I've been thinking a lot lately about my Grandmother "Tennie". I'm not sure why, honestly, but she's been very much on my mind.
I'm thinking about when I lived with her in Grand Rapids. How she used to let me back the car into the turn-around in her driveway, but would never let me actually drive - even though I had my driver's license. How each night she'd sit in the big, brown, corduroy chair that was my grandfather's and sip her scotch and milk (with 1 ice cube - ick) and smoke her Salem Light 100's menthols while watching the news. (News at the time I lived with her revolved mostly around the Gulf War...) How she loved her silly, floppy, moppy dog and turned into a goofy little girl when she and "Moppet" played tug-o-war together.
I'm really just remembering her. Her movements. Her cadence of speech. Her gestures. The way she'd light a cigarette in the living room, put it in the ash-tray, then get up to go to the kitchen to work on supper and light another cigarette in there, completely forgetting the one burning in the living room. (It was nothing back then for me to pick up the forgotten cigarette and finish it. She never knew the difference! I was so awful, wasn't I?) The way she made an open-faced cheese sandwich like nobodies business; I've never been able to replicate it - and they were my favorite! How strict she was with me and how angry I used to get with her about it; no outings with friends on a school night - not even to the library, Fridays home by 8PM and Saturdays home by 9PM. I realize now that she really had my best interests in mind and don't blame her for acting/reacting the way she did; I was a pretty messed-up 17-year-old who had just lost her mother and was trying to find a way to live again.
Ah - I remember so many little things. I can remember the back roads she used to take to drive me to school every morning. I can close my eyes and run the route in my head without a wrong turn! I remember going to Rosie's (I think that was the name) with her; a little hole-in-the-wall restaurant by the lake in East Grand Rapids; they had the best burgers there! I can see her in her easy clothing, purse slung casually over her arm, cigarette in hand, perfectly coiffed hair - puffing on a cigarette standing there by the lake waiting for me as I chased ducks or other craziness...
I don't remember what month it was when I got the news that she'd died. (Was it April? Is that why I'm feeling this way? I vaguely recall it being somewhat chilly out, but I was still living in Michigan when I'd gotten "the word" so it could have been summer everywhere else, and still vaguely cold in Michigan in April.) She'd gone to France with my Aunt & Uncle (and my little sister, too) and I never saw her again. We parted ways rather abruptly; it was the angry, depressed, independent-yet-desperately-needy-teenager thing again. I think we were angry with one another. I've always regretted not speaking kind words to her when she left Michigan for foreign parts unknown. But honestly? I was very much not myself back then and do not remember many, many things of my time in Michigan.

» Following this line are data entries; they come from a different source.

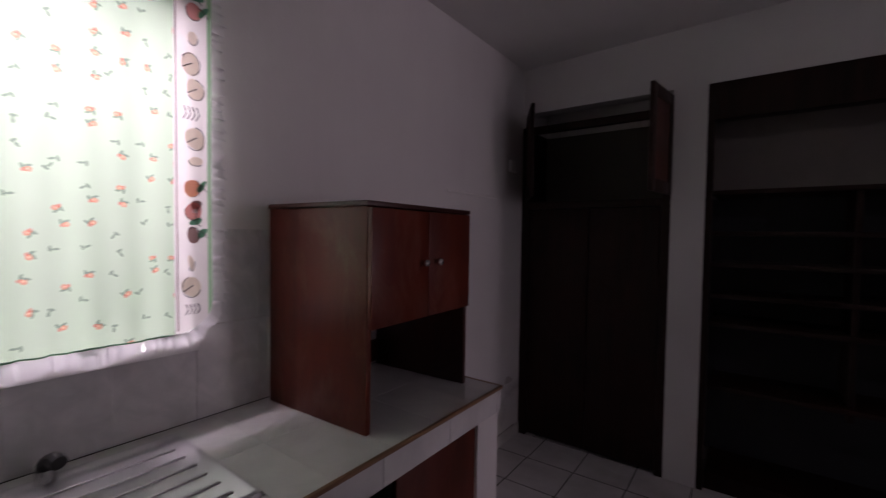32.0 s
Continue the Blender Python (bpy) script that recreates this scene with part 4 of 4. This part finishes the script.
plate("cream socket plate on the stained dining room wall", on_far(1.592, 0.538), 0.075, 0.115, 0.008, M_CREAM, [(0, 0.025, 0.03, 0.022), (0, -0.025, 0.03, 0.022)], M_OLD)
plate("beige blank plate beside the socket", on_far(1.462, 0.530), 0.075, 0.115, 0.008, M_CREAM, [(0, 0, 0.05, 0.08)], M_CREAM)
plate("cream socket plate above the stove gap", on_far(-1.303, 2.008), 0.08, 0.125, 0.012, M_CREAM, [(-0.004, 0.024, 0.005, 0.014), (0.006, 0.020, 0.008, 0.004), (0.002, 0.004, 0.006, 0.018), (-0.005, -0.016, 0.010, 0.004), (0.007, -0.022, 0.005, 0.014), (-0.004, -0.030, 0.004, 0.010)], M_WIRE)
plate("white switch box on the kitchen wall", on_win(5.388, 1.325), 0.092, 0.13, 0.03, M_WPLAST, [(0, 0, 0.046, 0.080)], M_WPLAST)
plate("cream triple switch on the hall wall end", pose(PILLAR_X, 3.609, 1.184, 90, 0, -90), 0.072, 0.118, 0.008, M_CREAM, [(0, 0.035, 0.03, 0.02), (0, 0, 0.03, 0.02), (0, -0.035, 0.03, 0.02)], M_BRASS)
plate("aged brass switch plate on the column", pose(7.662, COLY0 - 0.007, 1.300, 90, 0, 0), 0.062, 0.115, 0.008, M_BRASS, [(0, 0, 0.02, 0.06)])
plate("small white switch plate on the wall behind the open bay", on_win(5.56, 1.085), 0.045, 0.075, 0.010, M_WPLAST, [(0, 0, 0.02, 0.03)], M_CREAM)
duct = part("cable_channel", box(nb(), 6.062, WIN_Y + 0.008, 1.00, 6.088, WIN_Y + 0.022, 1.195, 0.003), M_WPLAST)
tagged(duct, "short upright white cable channel beside the hutch", "conduit")
strip = part("cable_channel", box(nb(), 4.42, WIN_Y, 1.748, 4.988, WIN_Y + 0.010, 1.764, 0.003), M_WPLAST)
tagged(strip, "white plastic cable channel on the kitchen wall", "conduit")

cable = thing("wall_cable", "painted cable sagging from the socket to a plug beside the cabinet", "cable")
b = nb()


def fw(y, z, off=0.008):
    return (far_x(y) - off, y, z)


tube(b, smooth_path([fw(-1.333, 1.955), fw(-1.330, 1.885), fw(-1.308, 1.856), fw(-1.228, 1.854), fw(-1.098, 1.846), fw(-1.02, 1.840), fw(-0.948, 1.838), fw(-0.87, 1.848), fw(-0.818, 1.850), fw(-0.763, 1.843), fw(-0.743, 1.83)]), 0.0045, 8)
for y, z in ((-0.84, 1.868), (-1.02, 1.842), (-1.21, 1.858)):
    cyl(b, fw(y, z, 0.0), fw(y, z, 0.012), 0.006, 0.005, 10)
part("painted_run", b, M_GREYC, cable)
b = nb()
tube(b, smooth_path([fw(-0.743, 1.83), fw(-0.748, 1.79, 0.02), fw(-0.761, 1.755, 0.03), fw(-0.758, 1.70, 0.03), fw(-0.778, 1.65, 0.03), fw(-0.770, 1.60, 0.05), fw(-0.752, 1.572, 0.13), (7.730, -0.747, 1.549)]), 0.004, 8)
part("black_lead", b, M_BLACK, cable)
b = nb()
box(b, far_x(-0.8) - 0.045, -0.780, 1.68, far_x(-0.8) - 0.012, -0.752, 1.71, 0.006)
part("plug", b, M_BLACK, cable)
inline = part("switch_box", box(nb(), 7.71, -0.7575, 1.445, 7.745, -0.7365, 1.55, 0.008), M_WPLAST)
tagged(inline, "small white lamp switch on the cabinet's side", "switch")

# capped pipe in the stove gap
pipe = thing("water_stub", "capped metal pipe stub in the stove gap wall", "pipe")
pipe.matrix_world = pose(far_x(-1.236), -1.236, 0.75)
part("stub", cyl(nb(), (0.0, 0, 0), (-0.06, 0, 0), 0.010), M_CHROME, pipe)
part("cap", cyl(nb(), (-0.045, 0.0, 0), (-0.070, 0.0, -0.012), 0.011), M_OLD, pipe)

def dry_leaf(label, x, y, turn, size):
    lf = thing("dry_leaf", label, "leaf", (x, y, 0.001), turn)
    b = nb()
    mid = [b.verts.new((size * t, 0.0, 0.004 + 0.006 * math.sin(3.14 * t))) for t in (0, 0.25, 0.5, 0.75, 1.0)]
    for sgn in (-1, 1):
        rim = [b.verts.new((size * t, sgn * size * 0.33 * math.sin(3.14 * t), 0.001 + 0.004 * t)) for t in (0.25, 0.5, 0.75)]
        b.faces.new((mid[0], mid[1], rim[0]))
        b.faces.new((mid[1], mid[2], rim[1], rim[0]))
        b.faces.new((mid[2], mid[3], rim[2], rim[1]))
        b.faces.new((mid[3], mid[4], rim[2]))
    part("blade", b, M_LEAF, lf)


M_LEAF = plain("dry_leaf_brown", (0.10, 0.07, 0.04), 0.9, 0, 0.3)
dry_leaf("small dry brown leaf on the tiles by the bar", 5.37, 0.40, 30, 0.035)
dry_leaf("small dry leaf scrap on the tiles by the stove gap", 7.385, -1.49, 140, 0.04)

# ---- closets ----
cl = thing("built_in_closet", "dark wooden built-in closet, its upper doors standing open", "closet", (CLOSET_X, WIN_Y, 0))
CW = -1.36 - WIN_Y
part("frame", box(nb(), -0.05, 0.0, 0, 0.0, 0.06, 2.30, 0.003), M_CLOSET, cl)
part("frame", box(nb(), -0.05, CW - 0.05, 0, 0.0, CW, 2.30, 0.003), M_CLOSET, cl)
part("frame", box(nb(), -0.05, 0.06, 2.25, 0.0, CW - 0.05, 2.30, 0.003), M_CLOSET, cl)
part("rail", box(nb(), -0.05, 0.06, 1.70, 0.0, CW - 0.05, 1.75, 0.003), M_CLOSET, cl)
part("shelf", box(nb(), CLOSET_BACK - CLOSET_X, 0.06, 1.70, -0.05, CW - 0.05, 1.73), M_CLOSET, cl)
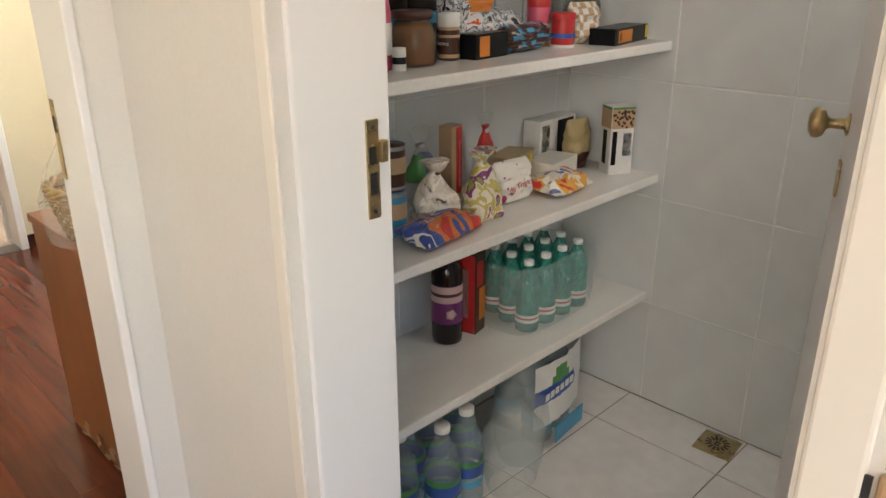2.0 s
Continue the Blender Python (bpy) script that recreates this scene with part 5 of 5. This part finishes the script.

It's the little things that shine through for me now, as an adult, that mean so much. I can make the "little things" list go on forever. Of course, I can make the "little things" list for a lot of things because the "big things" list is so short. Several major things I will never ever forget but don't especially like to talk about even though it would probably be good for me.
I guess I'm feeling a little weepy and nostalgic today. I'm really missing my FAMILY. FAMILY with all capital letters, meaning the family I knew (know) from birth and childhood. The FAMILY that knows me, or is getting to know me again after all these years.
I have been in "negotiations" with AC & UB (One set of my Aunts & Uncles in Maryland) to go visit them sometime soon. Just a long weekend. Me, myself, and I - with the kids, of course, and Hubby, too, if he wants to (or can) come. I haven't seen AC & UB in probably 20 years, and even though I don't really remember being especially close to them when I was younger, our relationship over the last couple of years we've been back in contact has blossomed and my heart is absolutely swelling with joy over this.
Maybe this is the source of my weepiness? A desire to go see FAMILY again?
We're headed to St. Augustine in October. AP & UJ (the other set of Aunts & Uncles in Maryland) are letting us (me and mine) use their condo for a week. I've never been to Florida; never set toe over the line; and am looking forward to being just minutes away from my little sister rather than hours and hours! I'd like to see AP & UJ, as well - because it's been too many years under the bridge with that relationship, too.
I guess what would be best for me right now is to buckle down and get some work done, eh? If I continue in this vein I might find myself too depressed or melancholy to do anything truly productive. I'm OK. Just missing...a lot.